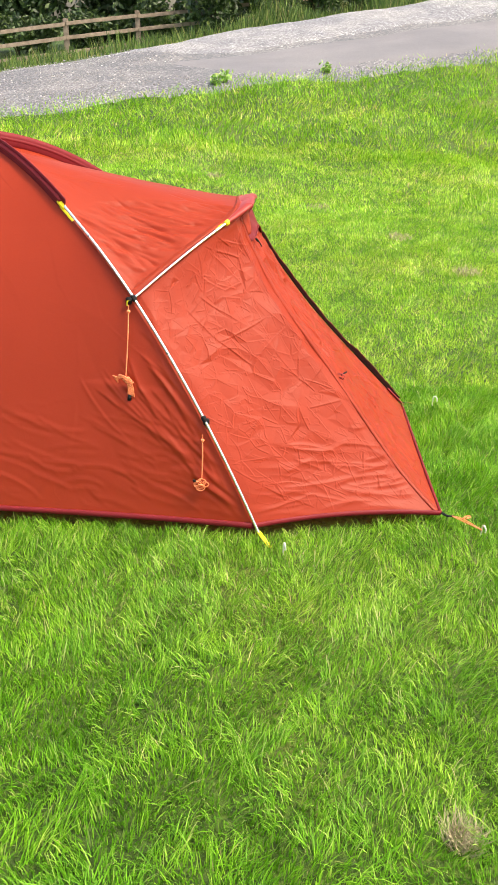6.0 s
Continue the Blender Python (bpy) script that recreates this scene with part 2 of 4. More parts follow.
def land(x, y):
    """Height of the ground: flat round the tent, a bank up to the lane, level meadow beyond."""
    s, w = road_coords(np.asarray(x, float), np.asarray(y, float))
    sc = np.clip(s, -8, 13)
    edge = 0.79 + 0.09 * sc
    far = 0.96 + 0.145 * sc
    q = np.clip((w + 6) / 6, 0, 1)
    z = edge * q * q
    k = np.clip(w / 4.7, 0, 1)
    z = z + (far - edge) * k
    out = np.clip((w - 5.0) / 9.0, 0, 1)
    z = z * (1 - out) + out * (0.28 + 0.10 * sc)
    z = z + np.interp(y, (-1.6, -1.0, -0.1, 0.45, 1.0, 1.5, 2.4, 3.2, 4.0, 5.2), (0.035, 0.03, 0.0, -0.04, -0.072, -0.080, -0.068, -0.055, -0.028, 0.0))
    lumps = 0.012 * np.sin(x * 2.3 + 1.1 * y) + 0.010 * np.sin(y * 3.1 - 0.7 * x) + 0.02 * np.sin(0.9 * x + 0.5) * np.sin(0.8 * y)
    bank = np.clip((w + 5.5) / 2, 0, 1) * np.clip((-1.1 - w) / 1.0, 0, 1)
    lumps = lumps + bank * (0.05 * np.sin(1.7 * x + 2.1 * np.sin(0.9 * y)) * np.sin(1.9 * y + 0.6 * x) + 0.03 * np.sin(4.1 * x + y) * np.sin(3.3 * y))
    return z + lumps * np.clip((np.hypot(x - 0.3, y) - 1.2) / 3.0, 0, 1)


gx = np.r_[-np.geomspace(600, 9, 14)[:-1], np.arange(-9, 13.01, 0.2), np.geomspace(13, 600, 14)[1:]]
gy = np.r_[-np.geomspace(600, 3, 14)[:-1], np.arange(-3, 32.01, 0.2), np.geomspace(32, 900, 14)[1:]]
X, Y = np.meshgrid(gx, gy)
tagged(grid_mesh("ground", np.stack([X, Y, land(X, Y)], -1), GROUND), "mown green meadow with a bank up to the lane", "ground", kind="structure")


def strip(name, s0, s1, w0, w1, mat, label, lift, ragged=0.0, sl=0.0, ease=0.01):
    n = max(20, int((s1 - s0) / 0.2))
    rows = []
    for j in range(13):
        k = j / 12
        row = []
        for s in np.linspace(s0, s1, n):
            w = w0 + (w1 - w0) * k
            w += ragged * (noise.noise((s * 0.9, 3.3, k)) + 0.6 * noise.noise((s * 4.1, 7.3, k))) * (2 * abs(k - 0.5))
            ss = s + sl * (w - w0)
            x, y = 0.52 + ss * RS[0] + w * RW[0], 11.0 + ss * RS[1] + w * RW[1]
            row.append((x, y, float(land(x, y)) + lift * (1 - (2 * abs(k - 0.5)) ** 6) * min(1, (s - s0) / ease)))
        rows.append(row)
    return tagged(grid_mesh(name, rows, mat), label, "road", kind="structure")


strip("gravel_track", -14, 16, -0.45, 5.0, GRAVEL, "grey loose gravel track beside the meadow", 0.045, 0.22)
strip("gravel_bank", -0.6, 16, 2.5, 5.1, PALE_GRAVEL, "bank of pale fresh gravel along the lane", 0.10, 0.22, -0.2, 3.0)
strip("road", -0.35, 16, -0.20, 2.5, ASPHALT, "smooth grey asphalt lane joining the gravel", 0.058, 0.08, -0.25, 1.0)

# ---- tent ----
tent = tagged(new("tent"), "orange nylon tent with silver poles and burgundy trim, pitched on grass", "tent")
tent.matrix_world = pose(0.85, 0.496, 0, 0, 0, -6.14)
APEX = np.array((-1.65, 0.0, 1.155))
FOOT = np.array((-0.618, -0.728, 0.0))
BACK = np.array((-2.69, -0.72, 0.0))
BEND = np.array((-0.706, -0.138, 0.973))
BEND_FAR = np.array((-0.708, 0.205, 0.940))
BROW_MID = np.array((-0.705, 0.040, 0.966))
CORNER = np.array((-0.012, -0.556, 0.038))
CORNER_FAR = np.array((0.0, 0.560, -0.050))


def mirror(p):
    return np.asarray(p) * np.array((1, -1, 1))


def pole_at(q, foot=FOOT, drop=0.0):
    """Point on a main pole, q from foot to apex."""
    q = np.atleast_1d(np.asarray(q, float))[:, None]
    plan = foot * (1 - q) + APEX * q
    bow = np.sin(math.pi * q) * np.array((-0.020 if foot[0] > APEX[0] else 0.02, -0.040, 0))
    p = plan + bow
    p[:, 2:] = 1.10 * (1 - np.abs(1 - q) ** 2.1) + 0.055 * np.clip((q - 0.6) / 0.4, 0, 1) ** 1.3
    inward = np.array((APEX[0], 0, 0.25)) - p
    inward /= np.linalg.norm(inward, axis=1, keepdims=True)
    return p + inward * drop


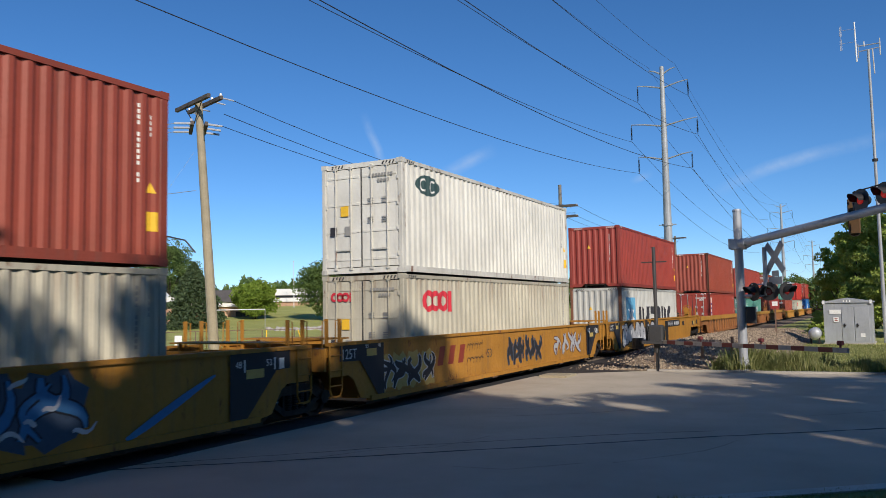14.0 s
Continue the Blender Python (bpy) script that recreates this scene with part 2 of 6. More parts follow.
RED_LAMP = glow_mat("lit_red_lens", (1.0, 0.04, 0.03), 0.22)
RED_DULL = plain("red_lens", (0.15, 0.014, 0.014), 0.2)
RED = plain("red_sheeting", (0.30, 0.04, 0.035), 0.5)
OFFWHITE = paint("dirty_white", (0.50, 0.49, 0.46), 0.6, 0.5)
YELLOW = plain("yellow_paint", (0.85, 0.55, 0.04))
AMBER = plain("yellow_housing", (0.095, 0.048, 0.014), 0.6)

# ---- ground, road and track ----
TRACK_X = -11.126
FAR_BACK = 3000.0


def ground_z(x, y):
    """Level at the crossing; falls a little behind the track and climbs over the lawn."""
    z = -0.03
    if x < -15:
        z -= 0.42 * min(1.0, (-x - 15) / 4)
    if x < -25:
        k = -0.033 + 0.00109 * min(max(y, 36.0), 105.0)
        z += min(-x - 25, 50.0) * max(k, 0.006)
    return z


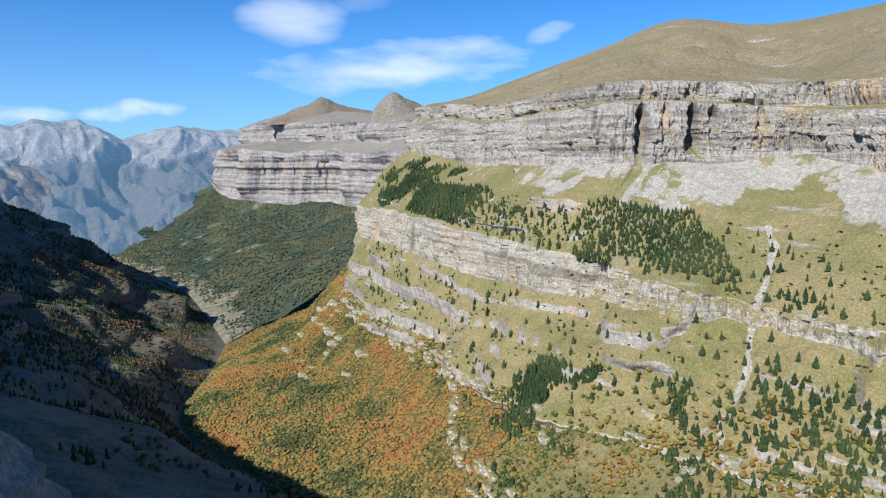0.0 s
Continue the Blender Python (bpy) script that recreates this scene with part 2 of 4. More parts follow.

********************

Task details> Repeat the material exactly as it reads, without any of its pictures.

Result of this exercise>
6.0 s
Continue the Blender Python (bpy) script that recreates this scene with part 2 of 4. More parts follow.
def land(x, y):
    """Height of the ground: flat round the tent, a bank up to the lane, level meadow beyond."""
    s, w = road_coords(np.asarray(x, float), np.asarray(y, float))
    sc = np.clip(s, -8, 13)
    edge = 0.79 + 0.09 * sc
    far = 0.96 + 0.145 * sc
    q = np.clip((w + 6) / 6, 0, 1)
    z = edge * q * q
    k = np.clip(w / 4.7, 0, 1)
    z = z + (far - edge) * k
    out = np.clip((w - 5.0) / 9.0, 0, 1)
    z = z * (1 - out) + out * (0.28 + 0.10 * sc)
    z = z + np.interp(y, (-1.6, -1.0, -0.1, 0.45, 1.0, 1.5, 2.4, 3.2, 4.0, 5.2), (0.035, 0.03, 0.0, -0.04, -0.072, -0.080, -0.068, -0.055, -0.028, 0.0))
    lumps = 0.012 * np.sin(x * 2.3 + 1.1 * y) + 0.010 * np.sin(y * 3.1 - 0.7 * x) + 0.02 * np.sin(0.9 * x + 0.5) * np.sin(0.8 * y)
    bank = np.clip((w + 5.5) / 2, 0, 1) * np.clip((-1.1 - w) / 1.0, 0, 1)
    lumps = lumps + bank * (0.05 * np.sin(1.7 * x + 2.1 * np.sin(0.9 * y)) * np.sin(1.9 * y + 0.6 * x) + 0.03 * np.sin(4.1 * x + y) * np.sin(3.3 * y))
    return z + lumps * np.clip((np.hypot(x - 0.3, y) - 1.2) / 3.0, 0, 1)


gx = np.r_[-np.geomspace(600, 9, 14)[:-1], np.arange(-9, 13.01, 0.2), np.geomspace(13, 600, 14)[1:]]
gy = np.r_[-np.geomspace(600, 3, 14)[:-1], np.arange(-3, 32.01, 0.2), np.geomspace(32, 900, 14)[1:]]
X, Y = np.meshgrid(gx, gy)
tagged(grid_mesh("ground", np.stack([X, Y, land(X, Y)], -1), GROUND), "mown green meadow with a bank up to the lane", "ground", kind="structure")


def strip(name, s0, s1, w0, w1, mat, label, lift, ragged=0.0, sl=0.0, ease=0.01):
    n = max(20, int((s1 - s0) / 0.2))
    rows = []
    for j in range(13):
        k = j / 12
        row = []
        for s in np.linspace(s0, s1, n):
            w = w0 + (w1 - w0) * k
            w += ragged * (noise.noise((s * 0.9, 3.3, k)) + 0.6 * noise.noise((s * 4.1, 7.3, k))) * (2 * abs(k - 0.5))
            ss = s + sl * (w - w0)
            x, y = 0.52 + ss * RS[0] + w * RW[0], 11.0 + ss * RS[1] + w * RW[1]
            row.append((x, y, float(land(x, y)) + lift * (1 - (2 * abs(k - 0.5)) ** 6) * min(1, (s - s0) / ease)))
        rows.append(row)
    return tagged(grid_mesh(name, rows, mat), label, "road", kind="structure")


strip("gravel_track", -14, 16, -0.45, 5.0, GRAVEL, "grey loose gravel track beside the meadow", 0.045, 0.22)
strip("gravel_bank", -0.6, 16, 2.5, 5.1, PALE_GRAVEL, "bank of pale fresh gravel along the lane", 0.10, 0.22, -0.2, 3.0)
strip("road", -0.35, 16, -0.20, 2.5, ASPHALT, "smooth grey asphalt lane joining the gravel", 0.058, 0.08, -0.25, 1.0)

# ---- tent ----
tent = tagged(new("tent"), "orange nylon tent with silver poles and burgundy trim, pitched on grass", "tent")
tent.matrix_world = pose(0.85, 0.496, 0, 0, 0, -6.14)
APEX = np.array((-1.65, 0.0, 1.155))
FOOT = np.array((-0.618, -0.728, 0.0))
BACK = np.array((-2.69, -0.72, 0.0))
BEND = np.array((-0.706, -0.138, 0.973))
BEND_FAR = np.array((-0.708, 0.205, 0.940))
BROW_MID = np.array((-0.705, 0.040, 0.966))
CORNER = np.array((-0.012, -0.556, 0.038))
CORNER_FAR = np.array((0.0, 0.560, -0.050))


def mirror(p):
    return np.asarray(p) * np.array((1, -1, 1))


def pole_at(q, foot=FOOT, drop=0.0):
    """Point on a main pole, q from foot to apex."""
    q = np.atleast_1d(np.asarray(q, float))[:, None]
    plan = foot * (1 - q) + APEX * q
    bow = np.sin(math.pi * q) * np.array((-0.020 if foot[0] > APEX[0] else 0.02, -0.040, 0))
    p = plan + bow
    p[:, 2:] = 1.10 * (1 - np.abs(1 - q) ** 2.1) + 0.055 * np.clip((q - 0.6) / 0.4, 0, 1) ** 1.3
    inward = np.array((APEX[0], 0, 0.25)) - p
    inward /= np.linalg.norm(inward, axis=1, keepdims=True)
    return p + inward * drop


14.0 s
Continue the Blender Python (bpy) script that recreates this scene with part 2 of 6. More parts follow.
RED_LAMP = glow_mat("lit_red_lens", (1.0, 0.04, 0.03), 0.22)
RED_DULL = plain("red_lens", (0.15, 0.014, 0.014), 0.2)
RED = plain("red_sheeting", (0.30, 0.04, 0.035), 0.5)
OFFWHITE = paint("dirty_white", (0.50, 0.49, 0.46), 0.6, 0.5)
YELLOW = plain("yellow_paint", (0.85, 0.55, 0.04))
AMBER = plain("yellow_housing", (0.095, 0.048, 0.014), 0.6)

# ---- ground, road and track ----
TRACK_X = -11.126
FAR_BACK = 3000.0


def ground_z(x, y):
    """Level at the crossing; falls a little behind the track and climbs over the lawn."""
    z = -0.03
    if x < -15:
        z -= 0.42 * min(1.0, (-x - 15) / 4)
    if x < -25:
        k = -0.033 + 0.00109 * min(max(y, 36.0), 105.0)
        z += min(-x - 25, 50.0) * max(k, 0.006)
    return z


0.0 s
Continue the Blender Python (bpy) script that recreates this scene with part 2 of 4. More parts follow.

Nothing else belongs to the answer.